Vina Chestnut v. State
This text of Vina Chestnut v. State (Vina Chestnut v. State) is published on Counsel Stack Legal Research, covering Court of Appeals of Texas primary law. Counsel Stack provides free access to over 12 million legal documents including statutes, case law, regulations, and constitutions.
Opinion
Affirmed and Memorandum Opinion filed October 17, 2013.
In The
Fourteenth Court of Appeals
NO. 14-12-00738-CR
VINA CHESTNUT, Appellant
V. THE STATE OF TEXAS, Appellee
On Appeal from the County Court at Law Austin County, Texas Trial Court Cause No. 11CR29564
MEMORANDUM OPINION
A jury convicted appellant of assault. The trial court assessed punishment at confinement for one year in the Austin County Jail. The sentence was suspended and appellant was placed under community supervision for two years. Appellant filed a notice of appeal. We affirm.

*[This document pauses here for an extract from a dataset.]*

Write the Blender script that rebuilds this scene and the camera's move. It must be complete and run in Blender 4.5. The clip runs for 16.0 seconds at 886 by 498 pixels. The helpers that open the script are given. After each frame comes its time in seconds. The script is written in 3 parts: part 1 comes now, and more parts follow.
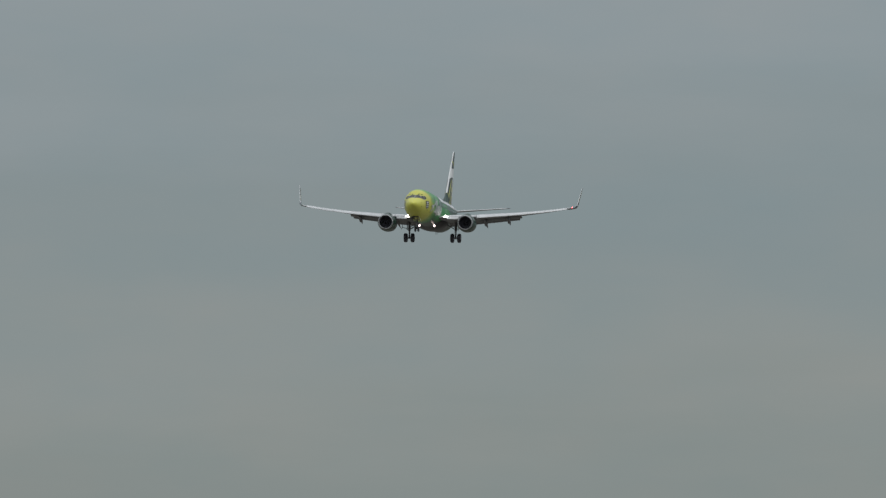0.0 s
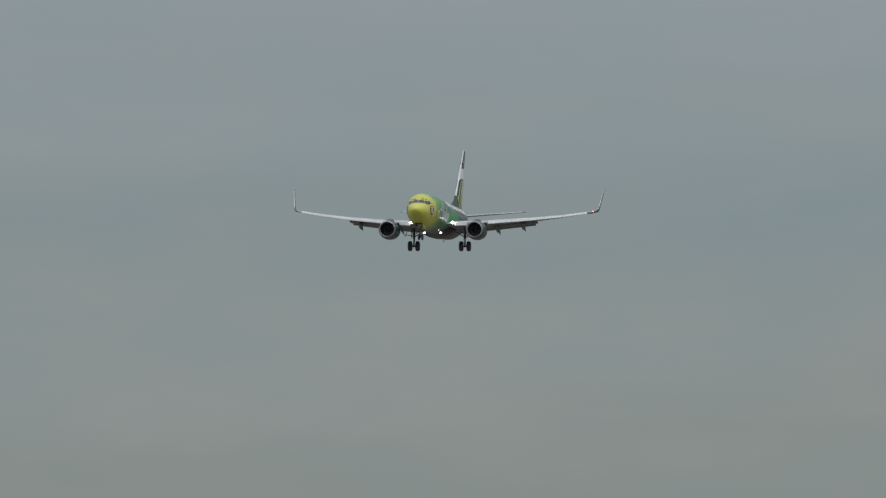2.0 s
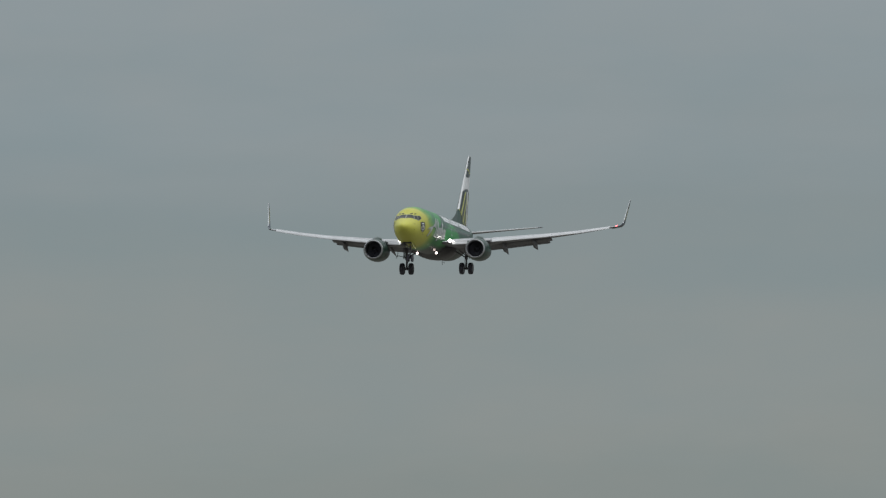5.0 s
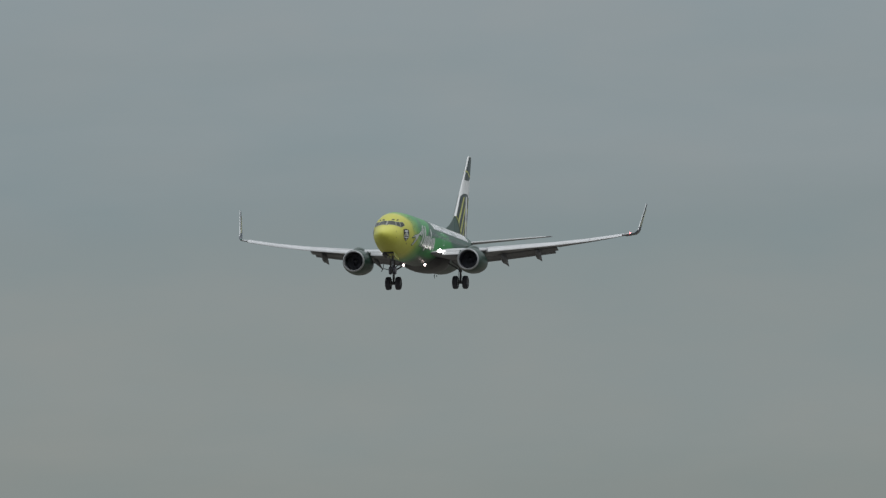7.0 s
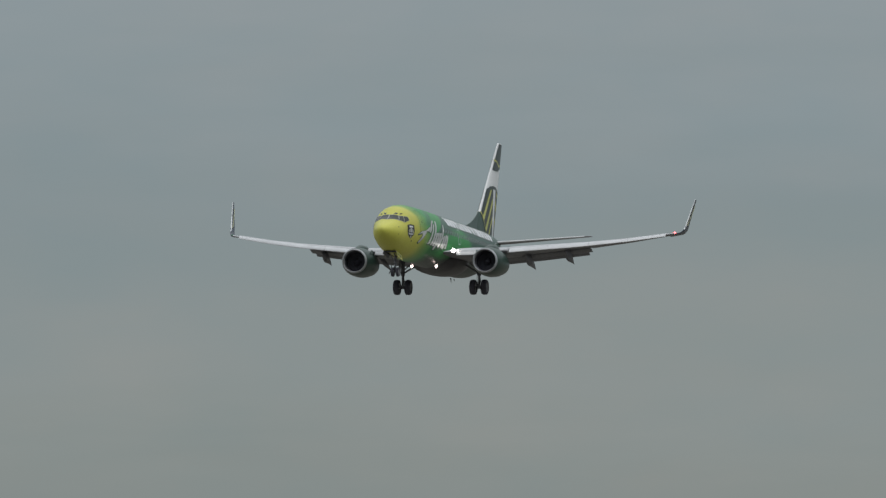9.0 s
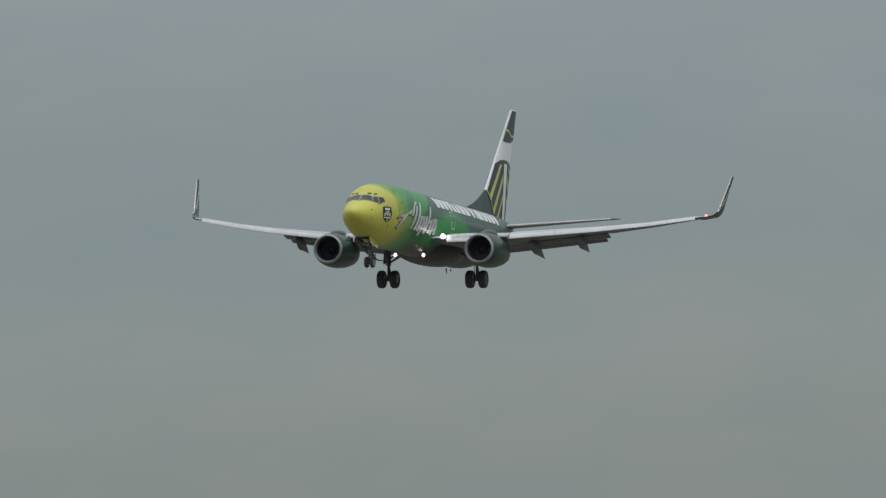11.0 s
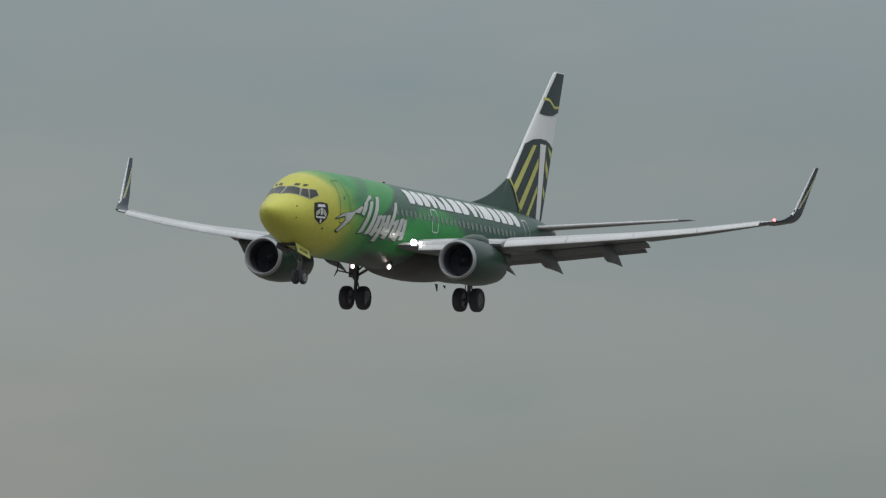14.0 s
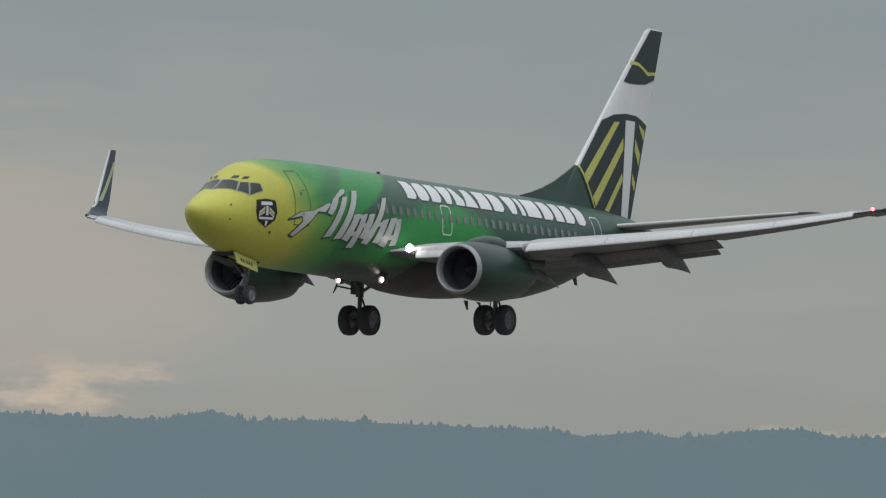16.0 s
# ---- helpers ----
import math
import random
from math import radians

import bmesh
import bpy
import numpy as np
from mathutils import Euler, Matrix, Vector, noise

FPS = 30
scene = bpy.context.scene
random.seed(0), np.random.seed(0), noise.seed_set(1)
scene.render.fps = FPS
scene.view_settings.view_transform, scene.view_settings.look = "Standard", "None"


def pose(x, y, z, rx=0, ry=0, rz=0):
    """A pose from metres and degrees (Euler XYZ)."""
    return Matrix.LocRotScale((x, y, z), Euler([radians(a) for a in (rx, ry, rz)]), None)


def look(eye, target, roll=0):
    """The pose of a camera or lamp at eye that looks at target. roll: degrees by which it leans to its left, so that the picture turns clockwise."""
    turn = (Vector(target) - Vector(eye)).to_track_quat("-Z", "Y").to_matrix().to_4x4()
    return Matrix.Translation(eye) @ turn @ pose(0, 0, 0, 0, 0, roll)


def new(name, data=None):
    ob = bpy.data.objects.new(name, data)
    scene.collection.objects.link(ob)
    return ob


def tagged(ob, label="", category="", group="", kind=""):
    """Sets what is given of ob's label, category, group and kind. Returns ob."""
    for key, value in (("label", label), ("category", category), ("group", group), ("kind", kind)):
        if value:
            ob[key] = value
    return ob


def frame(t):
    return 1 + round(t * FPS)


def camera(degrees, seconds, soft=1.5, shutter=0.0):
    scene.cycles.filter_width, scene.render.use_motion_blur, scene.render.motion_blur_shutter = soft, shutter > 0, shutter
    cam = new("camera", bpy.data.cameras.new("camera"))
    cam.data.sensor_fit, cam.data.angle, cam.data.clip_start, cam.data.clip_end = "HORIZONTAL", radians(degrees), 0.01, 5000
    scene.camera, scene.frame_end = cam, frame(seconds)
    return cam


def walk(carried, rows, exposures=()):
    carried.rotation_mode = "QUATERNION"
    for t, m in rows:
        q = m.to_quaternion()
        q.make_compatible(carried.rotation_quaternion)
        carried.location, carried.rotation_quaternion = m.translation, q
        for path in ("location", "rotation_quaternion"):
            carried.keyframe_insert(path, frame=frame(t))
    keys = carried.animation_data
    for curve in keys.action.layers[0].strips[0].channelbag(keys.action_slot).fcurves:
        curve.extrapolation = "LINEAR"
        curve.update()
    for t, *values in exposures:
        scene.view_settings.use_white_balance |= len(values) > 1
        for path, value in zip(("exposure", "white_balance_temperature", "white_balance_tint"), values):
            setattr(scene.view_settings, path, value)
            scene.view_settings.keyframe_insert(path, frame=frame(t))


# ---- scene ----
EYE = (0.0, 0.0, 4.0)


def aim(azimuth, rise, roll):
    """The camera's pose at its stand, by compass turn and rise in degrees."""
    a, e = radians(azimuth), radians(rise)
    way = Vector((math.sin(a) * math.cos(e), math.cos(a) * math.cos(e), math.sin(e)))
    return look(EYE, Vector(EYE) + way * 100, roll)


cam = camera(4.2023, 16.0, soft=1.32)
walk(cam, [
    (0.0, aim(-8.9278, 2.6457, 0.106)),
    (0.5, aim(-9.1562, 2.6448, 0.049)),
    (1.0, aim(-9.3884, 2.6476, -0.007)),
    (1.5, aim(-9.6220, 2.6488, -0.064)),
    (2.0, aim(-9.8648, 2.6602, -0.120)),
    (2.5, aim(-10.1212, 2.6652, -0.177)),
    (3.0, aim(-10.3829, 2.6752, -0.233)),
    (3.5, aim(-10.6715, 2.6867, -0.290)),
    (4.0, aim(-10.9749, 2.7021, -0.330)),
    (4.5, aim(-11.2820, 2.7016, -0.350)),
    (5.0, aim(-11.5980, 2.7103, -0.400)),
    (5.5, aim(-11.9307, 2.7216, -0.458)),
    (6.0, aim(-12.2883, 2.7291, -0.508)),
    (6.5, aim(-12.6790, 2.7262, -0.528)),
    (7.0, aim(-13.0973, 2.7188, -0.568)),
    (7.5, aim(-13.5675, 2.7136, -0.466)),
    (8.0, aim(-14.0643, 2.7011, -0.364)),
    (8.5, aim(-14.6033, 2.6842, -0.262)),
    (9.0, aim(-15.1787, 2.6621, -0.160)),
    (9.5, aim(-15.7754, 2.6398, -0.151)),
    (10.0, aim(-16.4137, 2.6044, -0.129)),
    (10.5, aim(-17.1040, 2.5635, -0.104)),
    (11.0, aim(-17.8572, 2.5245, -0.083)),
    (11.5, aim(-18.6859, 2.4950, -0.074)),
    (12.0, aim(-19.6038, 2.4703, 0.068)),
    (12.5, aim(-20.5940, 2.4409, 0.209)),
    (13.0, aim(-21.6642, 2.4092, 0.350)),
    (13.5, aim(-22.8576, 2.3832, 0.450)),
    (14.0, aim(-24.1883, 2.3587, 0.549)),
    (14.5, aim(-25.6559, 2.3315, 0.649)),
    (15.0, aim(-27.3570, 2.2802, 0.454)),
    (15.5, aim(-29.3562, 2.2053, 0.259)),
    (16.0, aim(-31.5725, 2.1242, 0.063)),
])

# ---- sky and sun: a broken, bright overcast ----
world = bpy.data.worlds.new("overcast_sky")
scene.world = world
world.use_nodes = True
wn, wl = world.node_tree.nodes, world.node_tree.links
wn.clear()


def wnode(kind, **values):
    n = wn.new(kind)
    for k, v in values.items():
        n.inputs[k].default_value = v
    return n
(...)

In a single issue, appellant claims the trial court erred in allowing Officer David Mosley to give his opinion on the legal definition of bodily injury. Appellant also complains Officer Mosley offered a legal conclusion that the “black eye and busted lip” injuries sustained by the complainant met that definition.

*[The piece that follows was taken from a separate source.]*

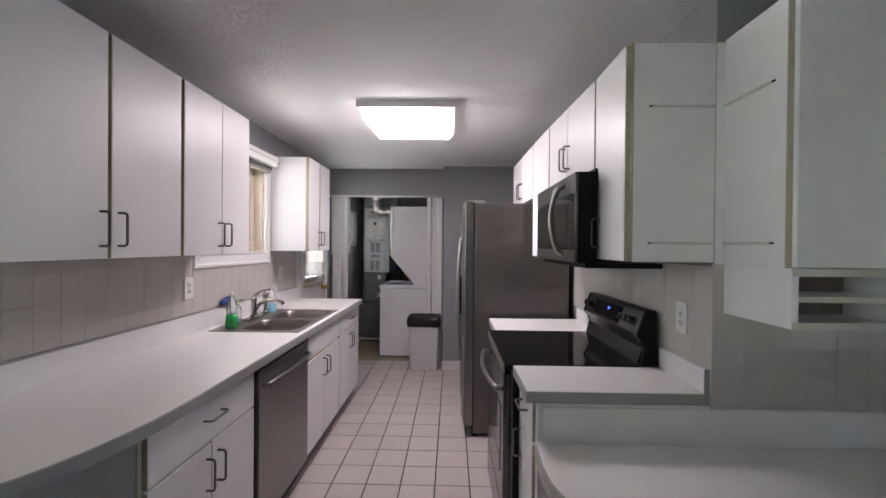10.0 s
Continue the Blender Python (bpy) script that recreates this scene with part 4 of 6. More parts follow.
def microwave():
    y0, y1, z0, z1 = 0.592, 1.366, 1.366, 1.744
    ob = thing("microwave", (2.2, (y0 + y1) / 2, z0), "over-the-range microwave in dark stainless steel", "microwave")
    part("body", bx(2.0335, 2.1105, y0, y1, z0, z1, 0.003), M_BLACK, ob, "black case")
    part("rear_case", bx(2.1115, KX - 0.001, 0.6205, y1 + 0.02, z0 + 0.002, z1 + 0.018, 0), M_BLACK, ob)
    part("door_top", bx(2.02, 2.033, y0, y1, z1 - 0.088, z1, 0.004), M_STEEL_M, ob, "stainless upper band")
    part("door_bottom", bx(2.02, 2.033, y0, y1, z0, z0 + 0.052, 0.004), M_STEEL_M, ob, "stainless lower band")
    part("door_glass", bx(2.022, 2.033, y0 + 0.012, y1 - 0.001, z0 + 0.053, z1 - 0.089, 0.002), M_BLACKG, ob, "black glass door")
    part("side_strip", bx(2.0205, 2.033, y0, y0 + 0.0115, z0 + 0.053, z1 - 0.089, 0.001), M_STEEL_M, ob, "narrow steel edge")
    part("vent_plate", bx(2.06, 2.375, 0.575, y1, z0 - 0.022, z0 - 0.001, 0.004), M_BLACK, ob)
    pts = [(2.022, 0.762, z0 + 0.028), (1.998, 0.762, z0 + 0.038)] + [(1.985 - 0.026 * math.sin(math.pi * i / 10), 0.762, z0 + 0.05 + (z1 - z0 - 0.11) * i / 10) for i in range(11)] + [(1.998, 0.762, z1 - 0.048), (2.022, 0.762, z1 - 0.038)]
    part("handle", tube(pts, 0.0115, 12), M_SATIN, ob, "arched satin steel handle", True)
    ob.location.x -= 0.010
    ob.location.y -= 0.038


microwave()


def fridge():
    y0, y1, zt = 1.95, 2.865, 1.752
    ob = thing("refrigerator", (2.0, (y0 + y1) / 2, 0), "tall stainless side-by-side refrigerator with a water dispenser", "refrigerator")
    part("cabinet", bx(1.672, 2.375, y0, y1, 0.03, zt, 0.006), M_FRSIDE, ob, "dark grey painted cabinet")
    part("base_grille", bx(1.66, 1.71, y0 + 0.01, y1 - 0.01, 0.0, 0.075, 0.002), M_BLACK, ob)
    ym = 2.458
    for a, b, nm in ((y0 + 0.002, ym - 0.004, "fridge door"), (ym + 0.004, y1 - 0.002, "freezer door")):
        pts = [(1.664, a), (1.612, a), (1.602, a + 0.012)] + [(1.602 - 0.014 * math.sin(math.pi * i / 16), a + 0.012 + (b - a - 0.024) * i / 16) for i in range(1, 16)] + [(1.602, b - 0.012), (1.612, b), (1.664, b)]
        d = part("door", prism(pts, "z", 0.085, zt + 0.012, 0.003), M_FRDOOR, ob, "satin stainless " + nm, False)
        for yc, w in ((a, 1), (b, -1)):
            part("edge_trim", prism([(1.6125, yc - w * 0.0008), (1.6115, yc - w * 0.0012), (1.6012, yc + w * 0.0115), (1.6020, yc + w * 0.0122)], "z", 0.086, zt + 0.020), M_EDGESTEEL, d, "bright rounded door edge")
        part("gasket", bx(1.664, 1.672, a + 0.01, b - 0.01, 0.09, zt, 0), M_BLACK, d)
        part("side_edge", bx(1.606, 1.664, a - 0.0018, a, 0.09, zt + 0.01, 0), M_STEEL, d, "bright steel door edge")
    part("badge", bx(1.5915, 1.601, 1.980, 2.056, 1.709, 1.719, 0.002), M_SATIN, ob, "small bright metal nameplate")
    for y in (ym - 0.037, ym + 0.036):
        pts = [(1.600, y, 0.46), (1.585, y, 0.47)] + [(1.580 - 0.026 * math.sin(math.pi * i / 12), y, 0.48 + 1.0 * i / 12) for i in range(13)] + [(1.585, y, 1.49), (1.600, y, 1.50)]
        part("handle", tube(pts, 0.017, 14), M_SATIN, ob, "long bowed steel handle", True)
    for y in (y0 + 0.05, y1 - 0.05):
        part("hinge_cover", bx(1.63, 1.75, y - 0.03, y + 0.03, zt + 0.001, zt + 0.024, 0.004), M_SATIN, ob, "grey hinge cover")
    dp = part("dispenser", bx(1.579, 1.596, 2.575, 2.774, 0.82, 1.16, 0.004), M_BLACKG, ob, "black water dispenser")
    part("recess", bx(1.577, 1.5795, 2.595, 2.756, 0.84, 1.06, 0.001), M_BLACK, dp)
    for y in (y0 + 0.06, y1 - 0.06):
        part("foot", lathe([(0.02, 0), (0.02, 0.03)], (2.25, y, 0.0), 12), M_BLACK, ob)
    return ob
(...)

The record reflects Officer Mosley testified as follows:
Q. And is it your understanding that bodily injury constitutes physical pain, illness or impairment of the physical condition? A. Yes. [Defense Counsel]: Objection as to his conclusion on a legal definition, Your Honor. [The State]: Your Honor, I think he can testify whether he's familiar with it or not. THE COURT: Okay. The objection is overruled. Q. (By [The State]) And, so, are you familiar with that definition? A. Yes, I am. Q. Now in your opinion, did [the complainant] suffer bodily injury? A. Yes, he did.
The only objection was made after the question was answered and therefore was not timely. See Erazo v. State, 260 S.W.3d 510, 514 (Tex. App.—Houston [14th Dist.] 2008, pet. ref’d) (objection made after complained-of testimony was not timely); see also Berry v. State, 233 S.W.3d 847, 857 (Tex. Crim. App. 2007) (same). No objection was made when Officer Mosley was asked for his opinion as to whether the complainant suffered bodily injury. Accordingly, nothing is preserved for our review. See Tex. R. App. P. 33.1(a). Appellant’s sole issue is overruled. The judgment of the trial court is affirmed.
/s/ Sharon McCally Justice Panel consists of Justices Boyce, McCally and Busby. Do Not Publish— TEX. R. APP. P. 47.2(b).